Enquanto isso…
Recobrando a liberdade de ir e vir, o ex-presidente Lula reanima velhos contatos
(Rosângela Bittar, Colunista do ‘Estadão’ e Analista de Assuntos Políticos)
Discretamente, como convém a quem ainda não ganhou certificado de inocência nem a plena reabilitação política, o ex-presidente Lula vai escrevendo, na prática, seu roteiro de candidato. A manifestação da volta, pensada por ele mesmo, um retrato fiel do velho Lula de sempre, contém indicação ampla sobre o que se deve observar nos passos seguintes. Tanto no que revelou como no que escondeu.
A pandemia foi a preliminar de efeito político imediato. A simples menção às ações necessárias já resultou na troca do ministro da Saúde. Satisfez o eleitorado só pelo contraste entre suas palavras de mero bom senso e a realidade política atual, forjada na irracionalidade.
Recobrando a liberdade de ir e vir, mesmo que em modo virtual, Lula reanima velhos contatos. Chama a atenção de empresários e convoca políticos amigos, como os caciques do MDB. Partido disseminado por todos os Estados, o MDB é uma federação de lideranças neutras ideologicamente, que agrega civis e militares, empresários e sindicatos, capital e interior, uma salada de referências na sociedade.
Ainda neste campo sua agenda registra o Centrão. O bloco dá sustentação fiel ao presidente Jair Bolsonaro.

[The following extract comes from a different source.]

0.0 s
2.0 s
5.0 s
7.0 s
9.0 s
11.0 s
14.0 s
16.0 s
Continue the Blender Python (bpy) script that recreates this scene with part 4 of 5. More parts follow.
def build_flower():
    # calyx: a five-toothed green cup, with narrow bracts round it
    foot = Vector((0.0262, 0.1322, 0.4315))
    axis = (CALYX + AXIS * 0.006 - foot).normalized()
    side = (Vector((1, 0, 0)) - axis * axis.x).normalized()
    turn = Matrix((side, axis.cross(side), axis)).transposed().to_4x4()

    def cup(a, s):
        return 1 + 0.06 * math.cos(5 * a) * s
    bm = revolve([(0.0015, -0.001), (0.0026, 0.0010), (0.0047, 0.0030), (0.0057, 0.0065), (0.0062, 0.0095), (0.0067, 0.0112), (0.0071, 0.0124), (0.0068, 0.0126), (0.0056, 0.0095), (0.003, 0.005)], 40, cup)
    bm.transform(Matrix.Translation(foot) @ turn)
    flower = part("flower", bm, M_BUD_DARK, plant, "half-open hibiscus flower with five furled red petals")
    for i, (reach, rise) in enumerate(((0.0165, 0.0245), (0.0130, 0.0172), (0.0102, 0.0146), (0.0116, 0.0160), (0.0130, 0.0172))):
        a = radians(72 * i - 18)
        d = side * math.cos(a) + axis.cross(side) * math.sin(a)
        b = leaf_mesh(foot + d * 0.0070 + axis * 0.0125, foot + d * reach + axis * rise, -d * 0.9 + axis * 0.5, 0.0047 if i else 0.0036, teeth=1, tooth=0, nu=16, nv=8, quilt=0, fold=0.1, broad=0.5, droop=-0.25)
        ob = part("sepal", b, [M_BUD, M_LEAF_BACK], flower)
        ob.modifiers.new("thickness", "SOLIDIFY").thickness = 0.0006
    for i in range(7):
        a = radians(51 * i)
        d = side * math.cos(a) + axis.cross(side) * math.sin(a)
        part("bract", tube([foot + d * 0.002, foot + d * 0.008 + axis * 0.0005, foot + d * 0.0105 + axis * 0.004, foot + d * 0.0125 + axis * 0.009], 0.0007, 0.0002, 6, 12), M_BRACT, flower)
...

Mas governo e eleição são duas coisas diferentes, o Centrão está aí, para o que der e vier.
O que ainda não estava implícito nem explícito, mas não surpreende, são os movimentos e conversas de Lula no terreno delicado de suas relações com os militares.
A atualização do episódio, já desgastado, da pressão do general Villas Bôas sobre o STF, em 2018, simplifica os efeitos do constrangimento da época. Agora, Lula está tão aberto às conversas com militares que seus partidários consideram natural uma aproximação objetiva, de alto nível.

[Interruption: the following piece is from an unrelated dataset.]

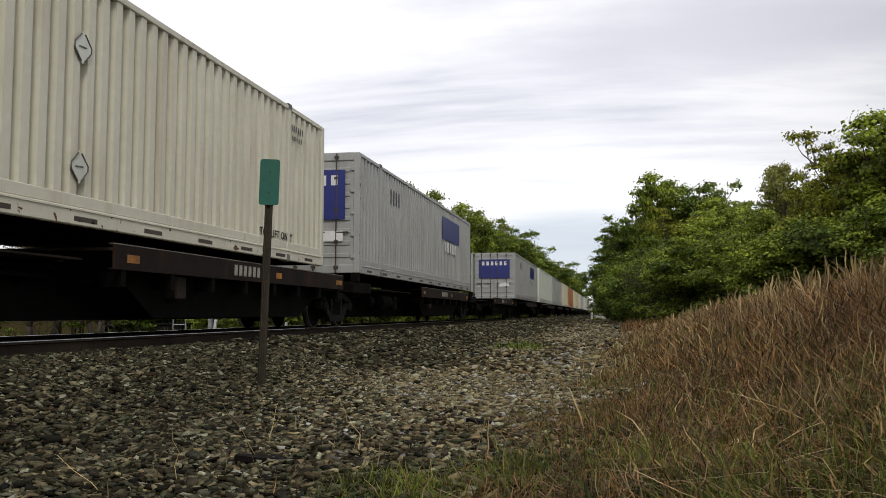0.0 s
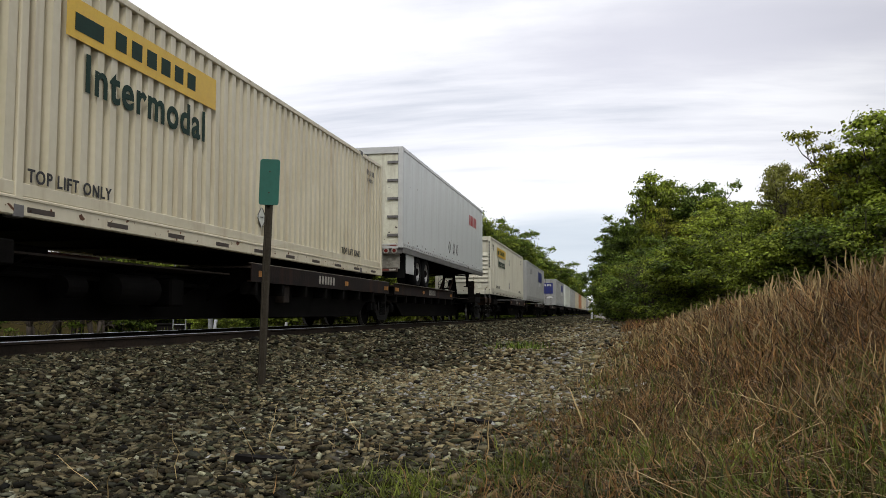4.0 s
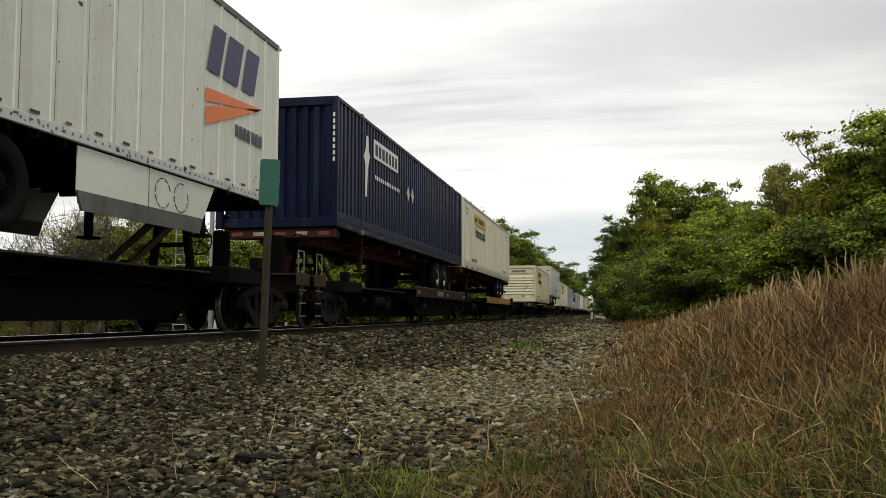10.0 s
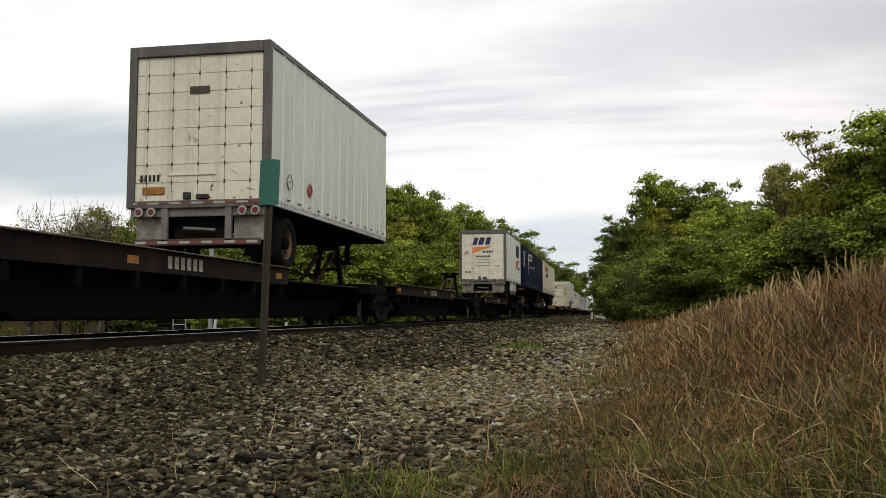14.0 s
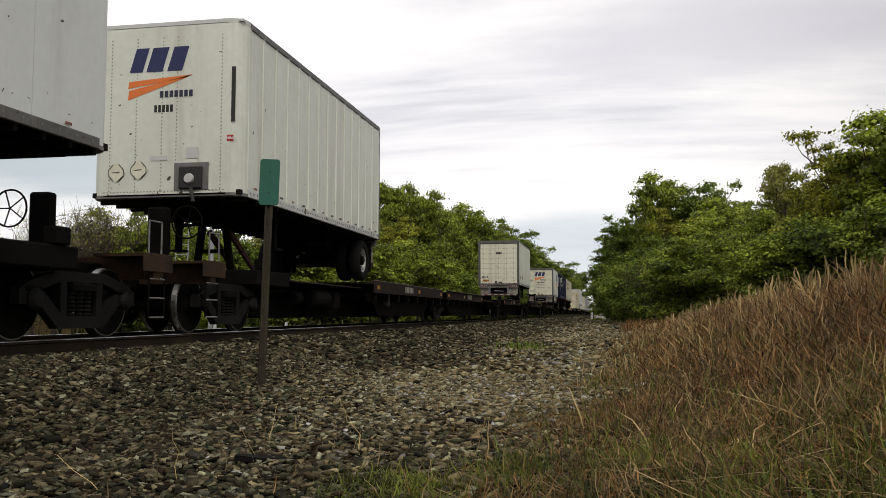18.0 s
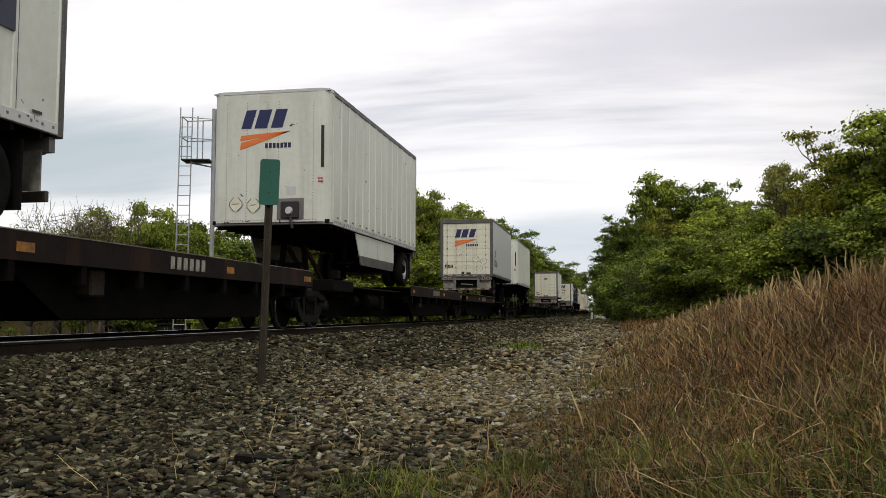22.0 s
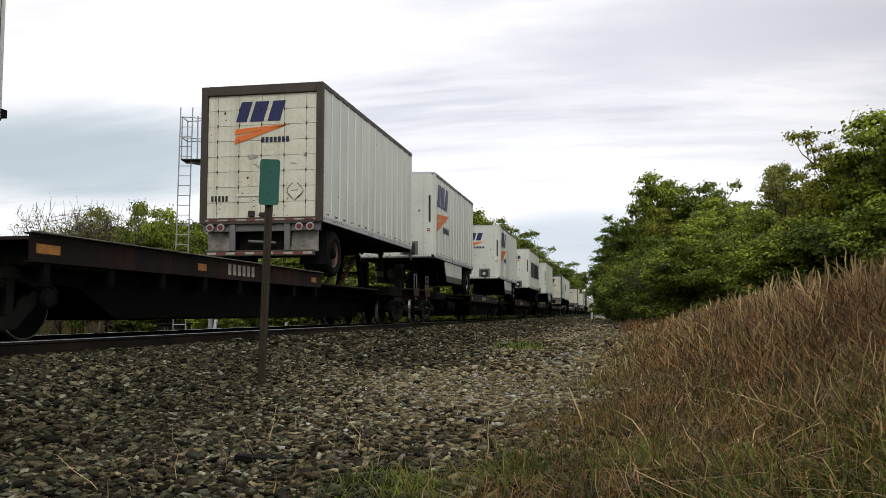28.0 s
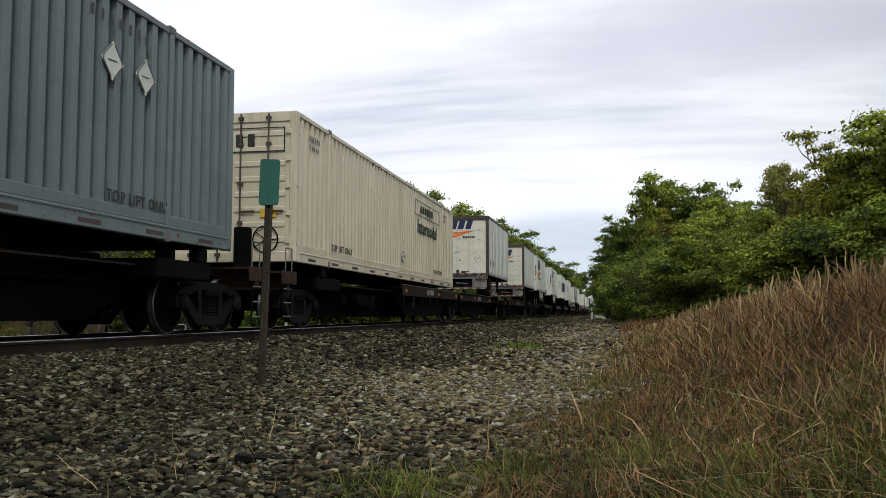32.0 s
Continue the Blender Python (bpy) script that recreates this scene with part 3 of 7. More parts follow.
# ------------------------------------------------------------------ the track
def make_track():
    prof = [(-0.07, -0.172), (0.07, -0.172), (0.07, -0.158), (0.012, -0.135), (0.01, -0.045), (0.036, -0.035), (0.036, -0.008),
            (-0.036, -0.008), (-0.036, -0.035), (-0.01, -0.045), (-0.012, -0.135), (-0.07, -0.158)]
    head = [(-0.036, -0.008), (0.036, -0.008), (0.034, -0.002), (0.026, 0.0), (-0.026, 0.0), (-0.034, -0.002)]
    for side in (1, -1):
        r = tagged(new("rail"), "rusty steel rail with a polished running surface", "rail", "rails of the track", "structure")
        r.location = (TRACK_X + side * 0.752, 0, 0)
        part("rail_web", prism(prof, -150, 900, "y"), M["rail"], r)
        part("rail_head", prism(head, -150, 900, "y"), M["rail_top"], r, "polished rail head")
    bm = bmesh.new()
    for i in range(-20, 330):
        y = i * 0.52 + random.uniform(-0.03, 0.03)
        box(TRACK_X - 1.3, TRACK_X + 1.3, y - 0.11, y + 0.11, -0.34, -0.174, bm)
    tagged(new("sleepers", finish("sleepers", bm, M["sleeper"])), "weathered timber sleepers sunk in the ballast", "sleepers", kind="stuff")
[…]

Citam o general Carlos Alberto dos Santos Cruz, ex-secretário de Governo nos primeiros meses da administração Jair Bolsonaro, como um dos nomes para compor a chapa, como vice-presidente. União que permitiria ampla composição, como se deu com o falecido industrial José Alencar nos mandatos presidenciais de Lula.
O interesse por Santos Cruz revela dois aspectos das preocupações do candidato Lula. Primeiro, o resgate das boas relações com as Forças Armadas. Segundo, a expectativa de colaboração efetiva do general, expurgado do atual governo por um dos filhos do presidente. Saiu como vítima de fake news, uma prática depois banalizada, e deixou a impressão de ser o mais preparado dos colaboradores militares do governo.
Estes movimentos visam também modular a tentativa de politizar o Exército por parte do candidato à reeleição, seu adversário. O presidente Jair Bolsonaro, embora de origem militar, desviou-se do padrão de atuação e comportamento das Forças Armadas. A ambiguidade com que se refere ao “meu Exército” sugere mais seu lado miliciano do que propriamente militar.
Lado este, por sinal, que está em crescimento e ebulição. Certamente não foram as Forças Armadas que atuaram nos violentos episódios de intimidação moral e ameaça física à cardiologista Ludhmila Hajjar, convidada para integrar o governo. Convite recusado depois de dois dias de terror sob o comando do gabinete do ódio.
A investida evidenciou como está avançada a ocupação do território por esta milícia extremista, violenta, agressiva e ilegal do bolsonarismo. Prática de um terrorismo contemporizado pelo presidente, que consolou a vítima com um covarde “faz parte”.
Expansão esta que chegou com força ao Congresso. Os presidentes da Câmara e do Senado pagam caro a fatura da sua eleição: o deputado Arthur Lira entregou joias da coroa parlamentar a deputadas da barricada bolsonarista; o senador Rodrigo Pacheco engavetou CPI proposta, dentro das regras, por senadores que pretendem apurar a letal gestão da pandemia pelo presidente da República.
Nossa opinião – Apesar de a decisão do Ministro Fachim ainda não está consolidada liberando-o para sair candidato em 2022, o ex-presidente Lula não está inerte. Nos bastidores ele faz costuras políticas visando as próximas eleições. Como se diz aquele ditado que soa grosseiro em tempos de pandemia “ele se faz do morto para surpreender o coveiro”. Que não se veja aí nenhuma alusão a quem mais provocou mortes nos últimos doze meses. “na moite”, Lula tenta atrair partidos e montar uma chapa que desarme resistências de determinados setores sensíveis como o lideranças empresariais e militares, hoje preocupadas com a situação delicada a que o atual governo chegou.